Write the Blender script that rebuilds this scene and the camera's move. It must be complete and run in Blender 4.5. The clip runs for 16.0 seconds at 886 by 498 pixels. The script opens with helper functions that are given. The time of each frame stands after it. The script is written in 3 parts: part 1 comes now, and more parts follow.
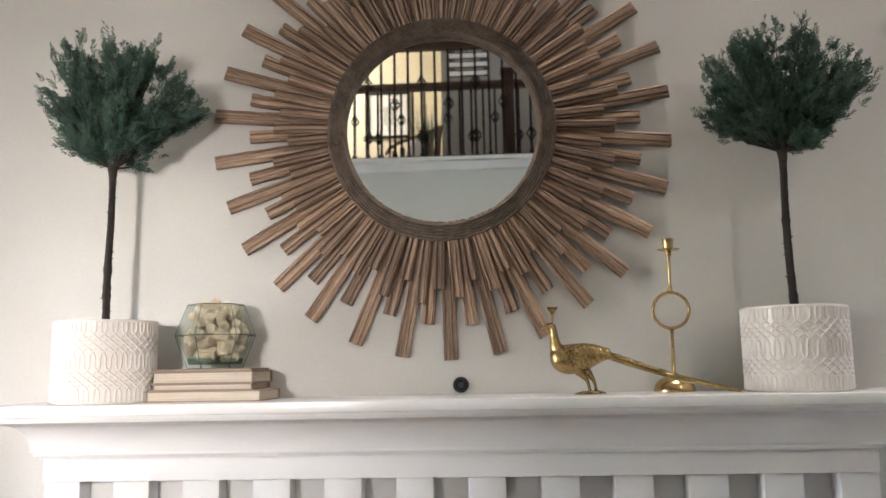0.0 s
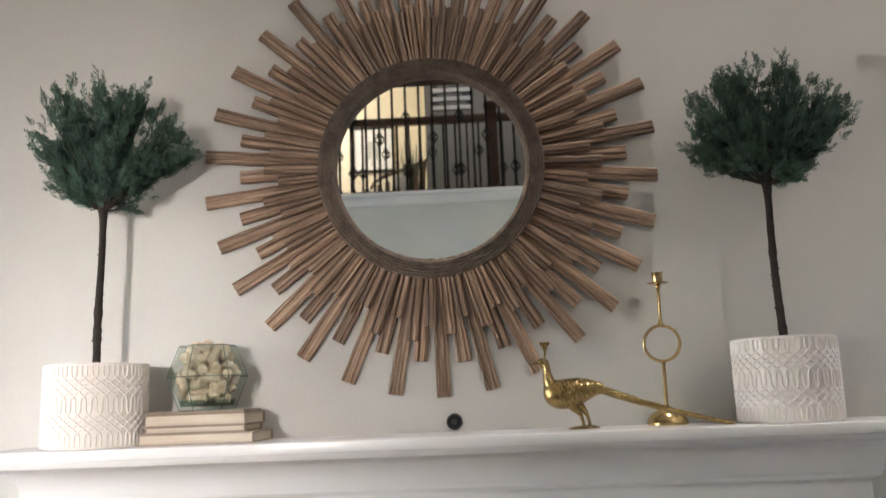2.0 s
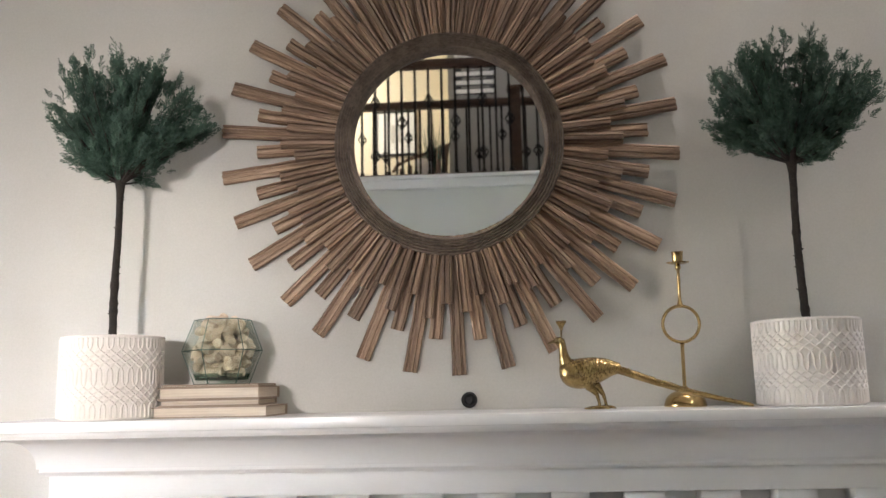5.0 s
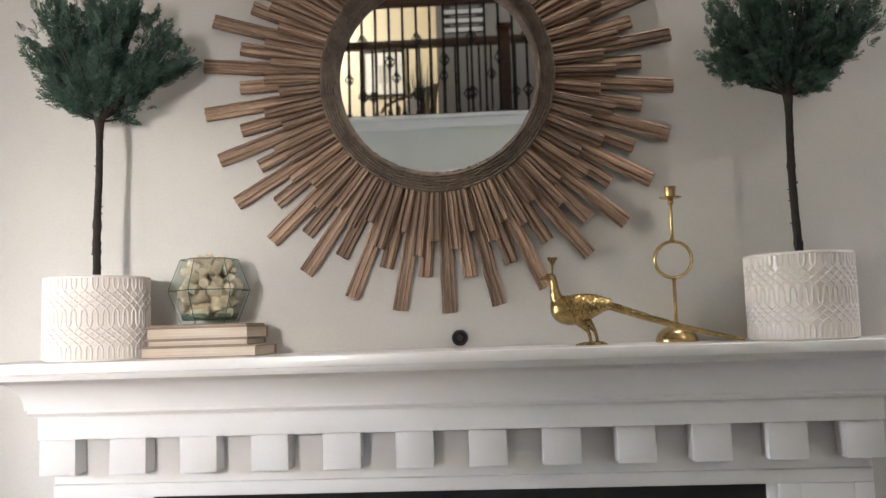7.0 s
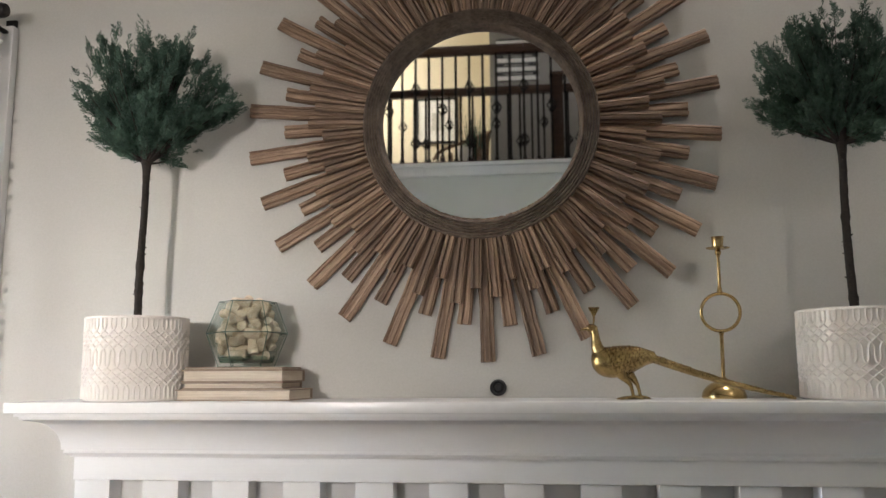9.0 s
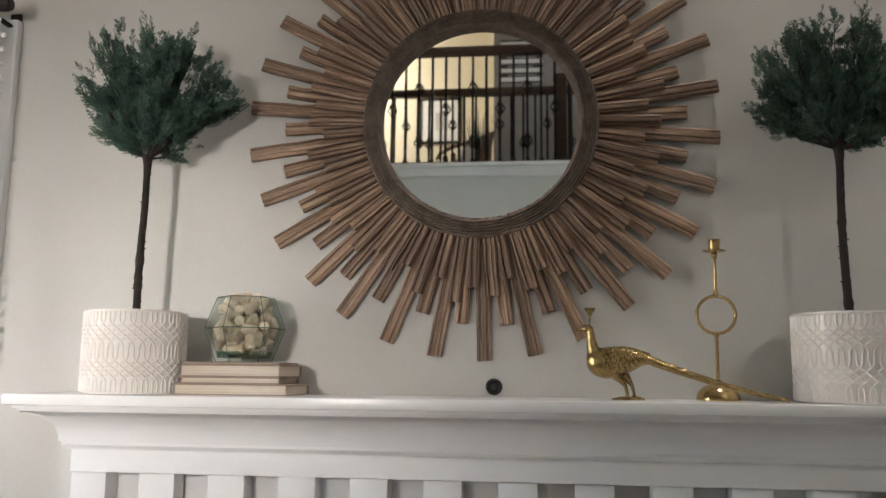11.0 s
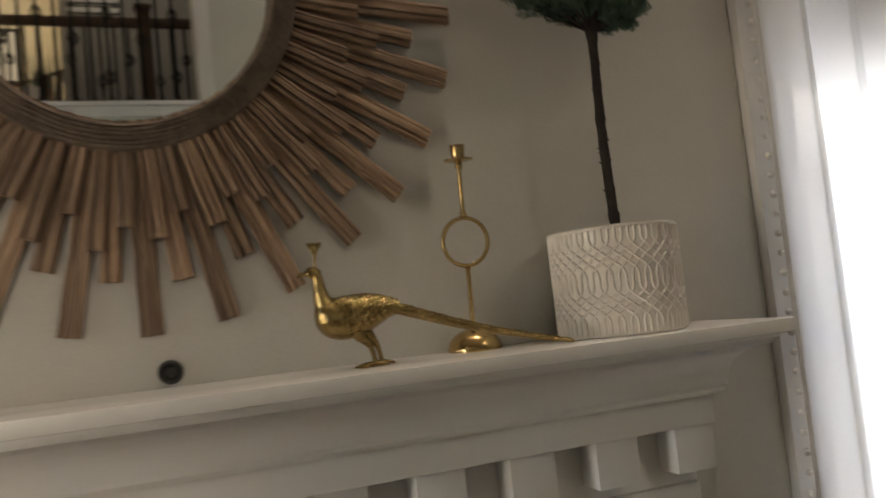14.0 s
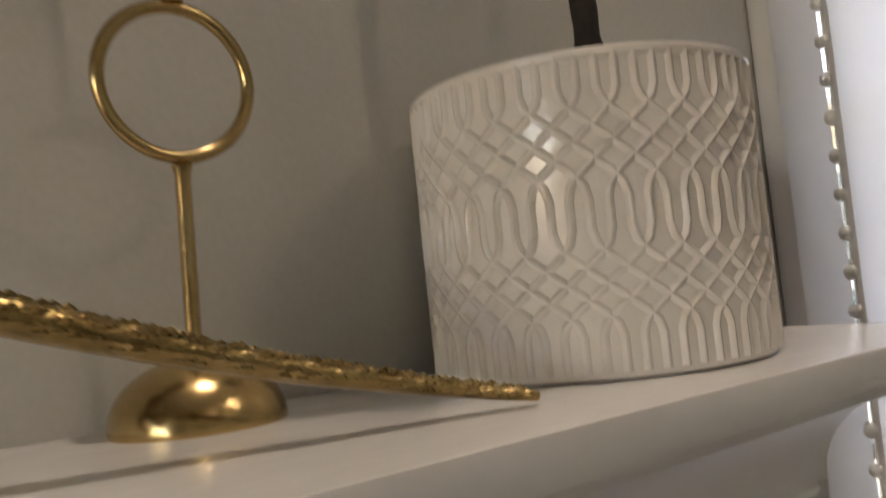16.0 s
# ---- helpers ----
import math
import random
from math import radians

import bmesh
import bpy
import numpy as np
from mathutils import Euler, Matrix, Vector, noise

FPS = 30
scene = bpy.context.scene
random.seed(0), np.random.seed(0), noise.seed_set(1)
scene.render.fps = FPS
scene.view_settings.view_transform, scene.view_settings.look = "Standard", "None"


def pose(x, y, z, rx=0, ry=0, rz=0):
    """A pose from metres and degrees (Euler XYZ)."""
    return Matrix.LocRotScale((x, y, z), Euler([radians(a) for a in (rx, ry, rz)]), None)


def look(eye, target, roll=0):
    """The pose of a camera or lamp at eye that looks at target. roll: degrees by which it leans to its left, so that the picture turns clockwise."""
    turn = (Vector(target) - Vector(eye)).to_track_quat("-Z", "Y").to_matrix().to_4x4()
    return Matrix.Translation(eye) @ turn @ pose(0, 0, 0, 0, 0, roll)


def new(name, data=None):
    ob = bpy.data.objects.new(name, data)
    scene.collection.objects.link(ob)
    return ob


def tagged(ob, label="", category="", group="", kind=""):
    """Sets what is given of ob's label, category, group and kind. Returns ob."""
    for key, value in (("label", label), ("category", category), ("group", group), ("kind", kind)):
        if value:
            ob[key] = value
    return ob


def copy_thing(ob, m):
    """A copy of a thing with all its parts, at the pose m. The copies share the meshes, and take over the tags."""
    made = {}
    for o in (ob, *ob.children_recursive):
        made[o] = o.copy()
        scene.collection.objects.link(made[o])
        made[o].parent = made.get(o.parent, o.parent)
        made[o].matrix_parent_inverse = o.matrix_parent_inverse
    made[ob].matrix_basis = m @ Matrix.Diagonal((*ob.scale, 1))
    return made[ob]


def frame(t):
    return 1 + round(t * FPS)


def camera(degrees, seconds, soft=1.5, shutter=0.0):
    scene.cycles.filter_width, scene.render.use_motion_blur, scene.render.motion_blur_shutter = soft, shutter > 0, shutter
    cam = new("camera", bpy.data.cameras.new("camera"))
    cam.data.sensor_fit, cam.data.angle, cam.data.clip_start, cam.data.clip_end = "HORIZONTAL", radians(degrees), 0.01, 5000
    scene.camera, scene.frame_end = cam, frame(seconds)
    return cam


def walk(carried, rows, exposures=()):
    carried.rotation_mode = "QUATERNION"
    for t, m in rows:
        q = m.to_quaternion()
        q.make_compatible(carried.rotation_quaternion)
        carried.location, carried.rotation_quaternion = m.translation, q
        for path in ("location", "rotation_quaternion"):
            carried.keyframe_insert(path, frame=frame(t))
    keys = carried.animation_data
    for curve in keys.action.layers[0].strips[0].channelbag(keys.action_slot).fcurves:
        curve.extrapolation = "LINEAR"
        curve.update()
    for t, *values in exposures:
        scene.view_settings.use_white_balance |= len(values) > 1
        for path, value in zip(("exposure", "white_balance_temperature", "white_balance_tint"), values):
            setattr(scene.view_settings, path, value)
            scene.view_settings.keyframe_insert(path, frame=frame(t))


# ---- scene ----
cam = camera(56.0, 16.0, 1.5, 0.5)
PATH = [
    (0, (0.095, 0.124, 1.428), (-0.01, 2.103, 1.704), -1.1),
    (0.5, (0.083, 0.117, 1.441), (-0.045, 2.095, 1.711), -1.2),
    (1, (0.082, 0.114, 1.434), (0.004, 2.09, 1.728), -1.2),
    (1.5, (0.084, 0.117, 1.426), (-0.04, 2.092, 1.712), -0.9),
    (2, (0.084, 0.114, 1.436), (0.018, 2.082, 1.787), -2.2),
    (2.5, (0.089, 0.108, 1.438), (0.011, 2.067, 1.838), -1.8),
    (3, (0.091, 0.12, 1.437), (0.048, 2.085, 1.807), 0.1),
    (3.5, (0.088, 0.118, 1.439), (-0.008, 2.089, 1.765), -1.7),
    (4, (0.088, 0.122, 1.435), (-0.028, 2.092, 1.76), -1.2),
    (6.5, (0.106, 0.149, 1.409), (-0.024, 2.131, 1.646), -1.5),
    (7, (0.093, 0.159, 1.414), (-0.009, 2.148, 1.597), -1.8),
    (7.5, (0.11, 0.179, 1.402), (-0.045, 2.163, 1.6), -1.1),
    (8, (0.113, 0.183, 1.41), (-0.098, 2.161, 1.623), -0.7),
    (8.3, (0.108, 0.182, 1.414), (-0.158, 2.145, 1.69), -0.8),
    (8.5, (0.11, 0.182, 1.417), (-0.124, 2.147, 1.712), -0.7),
    (11, (0.123, 0.175, 1.413), (-0.106, 2.14, 1.709), 0.6),
    (11.5, (0.145, 0.175, 1.424), (-0.092, 2.137, 1.736), 0.5),
    (12, (0.045, 0.199, 1.448), (-0.198, 2.177, 1.634), 1.0),
    (12.2, (0.022, 0.220, 1.427), (-0.177, 2.187, 1.601), 1.0),
    (12.5, (-0.015, 0.268, 1.392), (0.099, 2.257, 1.568), -1.0),
    (12.7, (-0.037, 0.313, 1.391), (0.311, 2.277, 1.488), -2.6),
    (13, (-0.071, 0.316, 1.414), (0.362, 2.268, 1.47), -2.6),
    (13.2, (-0.106, 0.344, 1.391), (0.413, 2.275, 1.443), -3.0),
    (13.5, (-0.074, 0.385, 1.431), (0.477, 2.308, 1.401), -3.7),
    (13.7, (-0.05, 0.475, 1.434), (0.552, 2.381, 1.494), -4.0),
    (14, (-0.011, 0.634, 1.432), (0.717, 2.492, 1.575), -6.1),
    (14.2, (-0.005, 0.729, 1.429), (0.858, 2.531, 1.521), -6.2),
    (14.5, (0.011, 0.854, 1.407), (1.183, 2.473, 1.487), -6.5),
    (14.8, (0.042, 0.921, 1.41), (1.344, 2.438, 1.455), -5.9),
    (15, (0.048, 1.009, 1.415), (1.402, 2.481, 1.443), -4.7),
    (15.3, (0.14, 1.116, 1.425), (1.356, 2.699, 1.55), -5.1),
    (15.6, (0.248, 1.251, 1.419), (1.41, 2.861, 1.664), -5.9),
    (16, (0.295, 1.326, 1.416), (1.526, 2.899, 1.529), -5.9),
]
EXPOSURES = [(0.0, 4.5, 6100, 14), (0.5, 4.2, 6100, 14), (1.0, 4.4, 6100, 14), (3.5, 4.4, 6100, 14), (7.0, 4.36, 6100, 14), (7.5, 4.33, 6150, 13), (8.0, 4.3, 6150, 13), (8.5, 4.05, 6150, 13), (11.0, 4.0, 6100, 13), (12.0, 3.88, 6050, 13), (12.5, 4.0, 6150, 13), (12.7, 4.15, 6150, 13), (13.0, 4.3, 6350, 13), (13.5, 3.6, 7000, 14), (14.0, 3.35, 7500, 13),
             (14.5, 2.86, 7900, 12), (14.8, 2.56, 8150, 12), (15.2, 2.66, 8550, 12), (15.6, 3.1, 8100, 13), (16.0, 3.54, 7250, 16)]
walk(cam, [(t, look(eye, target, roll)) for t, eye, target, roll in PATH], EXPOSURES)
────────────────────
■ Task description: Transcribe precisely the lines between the one that contains "import bmesh" and the one that contains "of a camera", counting those two lines as part of the range.

■ Task response:
import bmesh
import bpy
import numpy as np
from mathutils import Euler, Matrix, Vector, noise

FPS = 30
scene = bpy.context.scene
random.seed(0), np.random.seed(0), noise.seed_set(1)
scene.render.fps = FPS
scene.view_settings.view_transform, scene.view_settings.look = "Standard", "None"


def pose(x, y, z, rx=0, ry=0, rz=0):
    """A pose from metres and degrees (Euler XYZ)."""
    return Matrix.LocRotScale((x, y, z), Euler([radians(a) for a in (rx, ry, rz)]), None)


def look(eye, target, roll=0):
    """The pose of a camera or lamp at eye that looks at target. roll: degrees by which it leans to its left, so that the picture turns clockwise."""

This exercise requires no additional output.